Some of their findings will be utterly depressing—the worst of both worlds. Agrarian reform has pushed landowning families into the poorhouse. The landless tenants given land under the program have not made progress in their lives either.

The Dimsons, the Lubao-based family that used to own 3,000 hectares (spread out in Pampanga, Bataan, Laguna and Isabela), had lost much of that land to agrarian reform. While several of the third-generation Dimsons are still living comfortable lives, some cannot pay their electric bills on time.

Some have gone overseas to work as OFWs. Some, it is said, are now dirt-poor.

That this can happen to a family that used to be the 2nd biggest landowner in Central Luzon after the Cojuangcos is unimaginable. During the peak of the sugar boom, the family dictated the schedules of the milling season at the Pampanga sugar mills, had two-seater planes as playthings. The big hacienda house had a pair of machine gun turrets (equipped with machine guns) at the guardhouse.

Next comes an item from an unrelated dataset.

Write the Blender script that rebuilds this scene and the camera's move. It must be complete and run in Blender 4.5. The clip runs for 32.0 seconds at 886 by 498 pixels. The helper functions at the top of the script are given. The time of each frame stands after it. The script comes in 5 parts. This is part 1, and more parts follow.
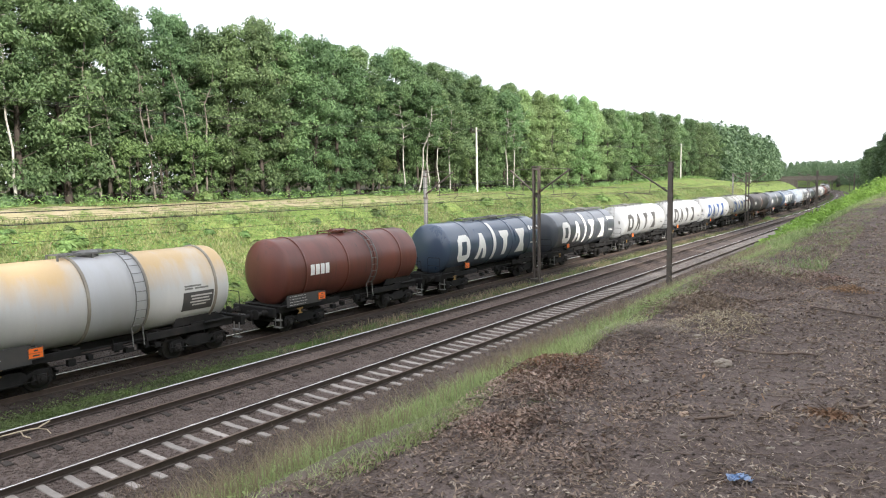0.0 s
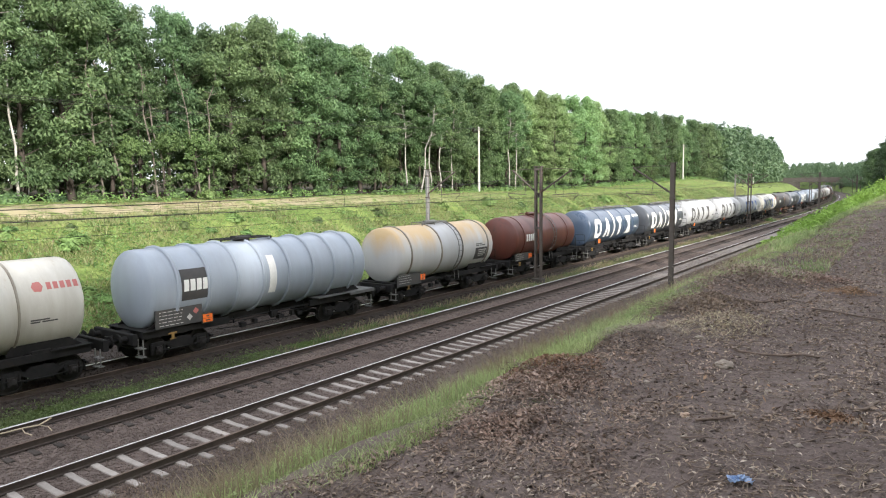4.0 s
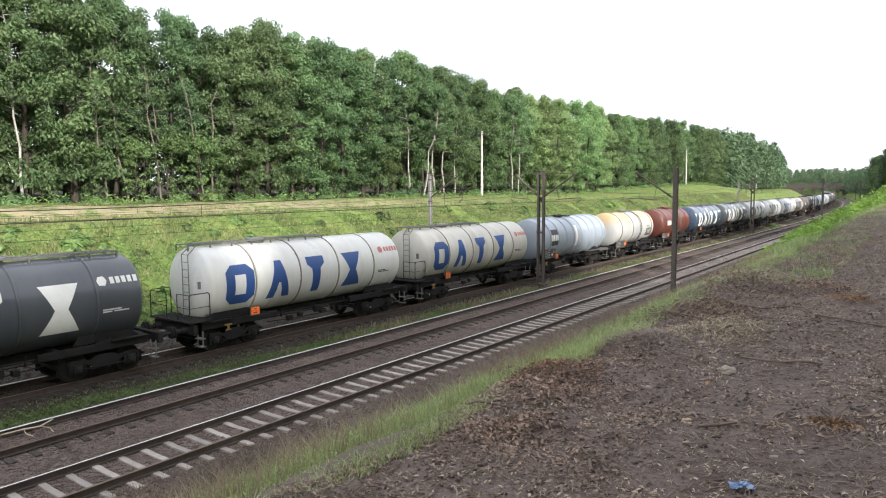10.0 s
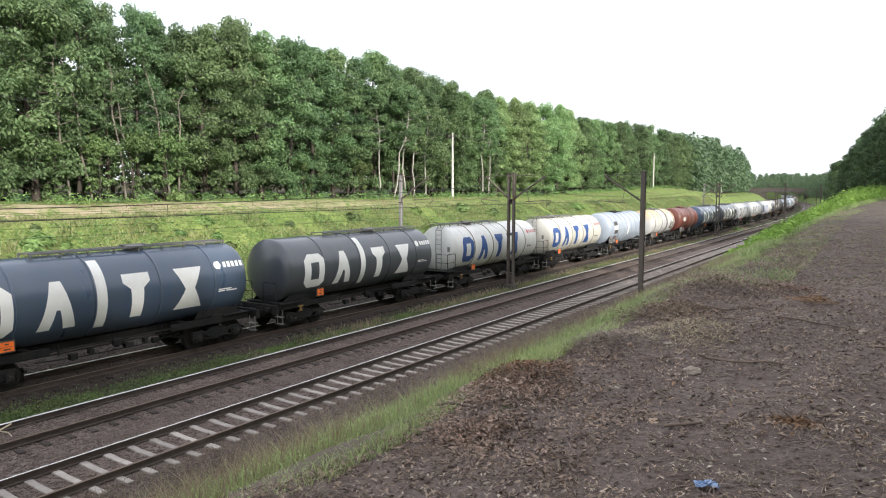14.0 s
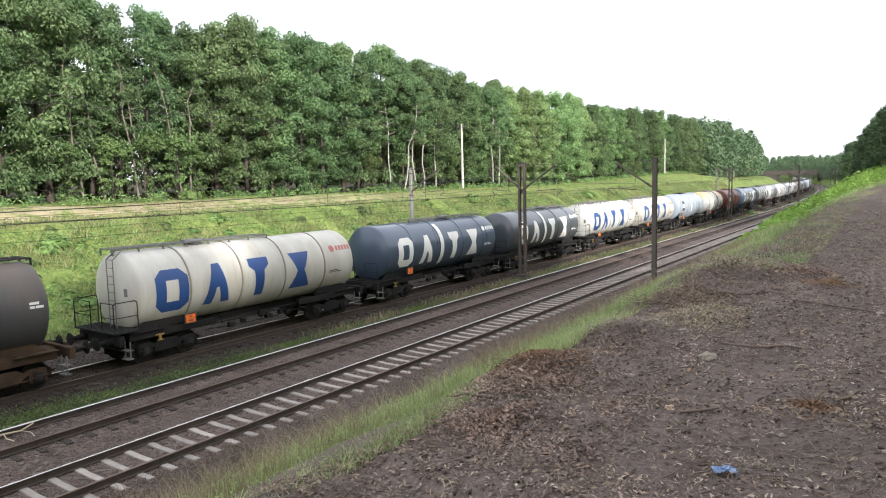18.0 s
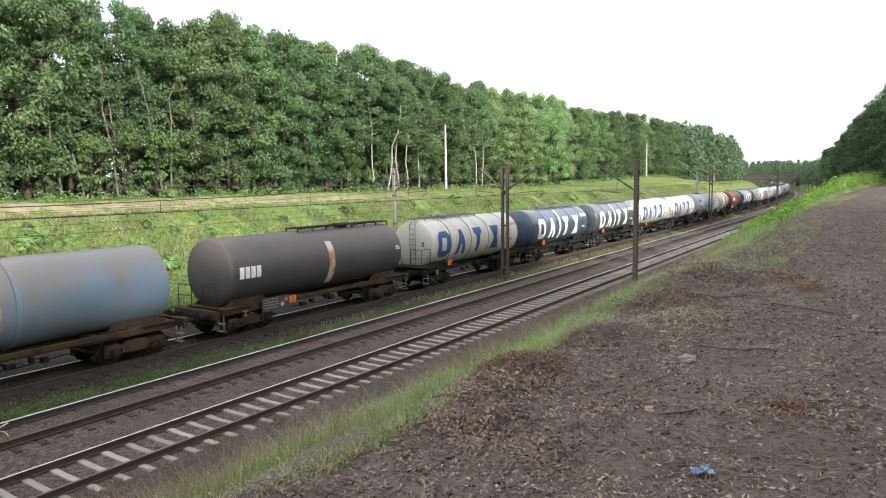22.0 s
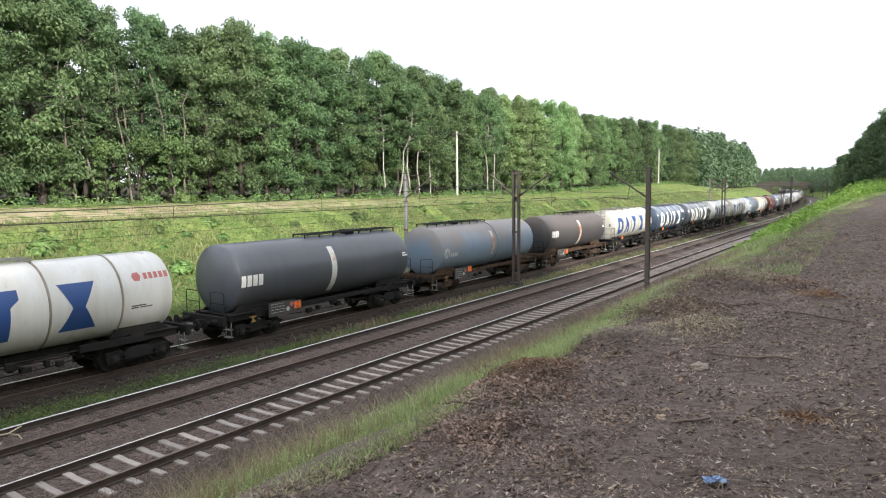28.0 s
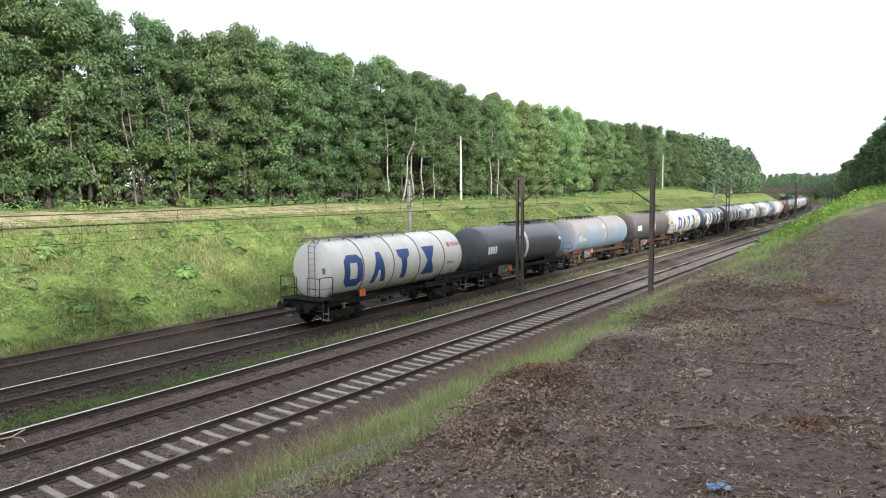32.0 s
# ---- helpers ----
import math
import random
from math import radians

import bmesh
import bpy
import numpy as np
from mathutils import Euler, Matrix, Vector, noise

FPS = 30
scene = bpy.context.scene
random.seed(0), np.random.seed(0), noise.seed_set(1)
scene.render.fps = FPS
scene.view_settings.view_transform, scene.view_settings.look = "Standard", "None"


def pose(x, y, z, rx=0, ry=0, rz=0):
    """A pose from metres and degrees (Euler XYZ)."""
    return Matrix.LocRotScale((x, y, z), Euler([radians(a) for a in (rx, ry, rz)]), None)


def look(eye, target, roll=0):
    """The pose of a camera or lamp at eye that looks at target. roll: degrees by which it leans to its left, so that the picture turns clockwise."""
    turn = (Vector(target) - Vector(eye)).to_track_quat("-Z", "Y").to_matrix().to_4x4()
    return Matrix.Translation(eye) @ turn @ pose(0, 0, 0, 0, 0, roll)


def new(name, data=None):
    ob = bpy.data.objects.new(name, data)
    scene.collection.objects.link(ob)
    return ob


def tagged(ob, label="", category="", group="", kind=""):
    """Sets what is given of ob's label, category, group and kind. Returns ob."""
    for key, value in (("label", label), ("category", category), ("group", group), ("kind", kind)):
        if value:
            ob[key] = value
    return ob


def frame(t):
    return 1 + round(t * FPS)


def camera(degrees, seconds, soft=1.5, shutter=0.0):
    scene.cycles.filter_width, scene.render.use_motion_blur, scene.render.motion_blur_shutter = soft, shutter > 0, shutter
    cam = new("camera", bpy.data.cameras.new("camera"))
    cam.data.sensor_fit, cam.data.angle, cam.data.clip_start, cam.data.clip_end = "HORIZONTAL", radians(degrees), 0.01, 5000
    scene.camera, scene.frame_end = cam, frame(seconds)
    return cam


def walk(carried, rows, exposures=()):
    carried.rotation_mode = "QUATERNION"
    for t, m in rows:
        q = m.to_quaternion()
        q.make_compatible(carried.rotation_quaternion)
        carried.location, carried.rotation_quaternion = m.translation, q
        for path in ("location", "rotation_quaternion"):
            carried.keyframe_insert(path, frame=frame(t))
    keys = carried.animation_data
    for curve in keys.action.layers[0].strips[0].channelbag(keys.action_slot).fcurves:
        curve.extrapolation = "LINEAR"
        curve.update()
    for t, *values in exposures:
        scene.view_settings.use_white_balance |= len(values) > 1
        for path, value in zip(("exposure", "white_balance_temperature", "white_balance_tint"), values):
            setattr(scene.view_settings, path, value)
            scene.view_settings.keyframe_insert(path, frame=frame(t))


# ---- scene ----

The tenants of the Dimsons, the Arrastias and the other big landowners—the beneficiaries of land distribution—cannot also claim that agrarian reform has improved their lives after the break-up of the big haciendas and the distribution of the broken-up land to the tenants.

The present-generation agrarian reform beneficiaries in Lubao, with land sizes of one to three hectares, still live off marginal farming. Their lives are just slightly better than the lives of their landless fathers and grandfathers. The certificates of land ownerships that they got from the Department of Agrarian Reform (DAR) cannot be used as collateral for loans.

Many are now back to being landless. Lacking production and loan support, they have sold the land ownership certificates to agri-business people, dealers of construction supplies, and rich professionals. The architect of actress Sharon Cuneta acquired a huge track of land very near the old hacienda house of the Dimsons.

A brother of mine, who now tills a piece of land awarded to my late father (my late father was a tenant of the Arrastias) is concentrating more and more on small-scale rice milling and trading just to survive.

The agrarian reform program was expected to create pockets of rural Utopias. When it was declared the centerpiece state program in 1986, after the first EDSA Revolution, hopes were high that if would truly transform lives, create thriving agrarian reform communities and dent the crippling face of rural poverty.

The experiences of Lubao suggest dashed hopes and failed dreams. This sacred ground for those who laid their lives for agrarian justice showcases nothing but the epic failure of a centerpiece state program.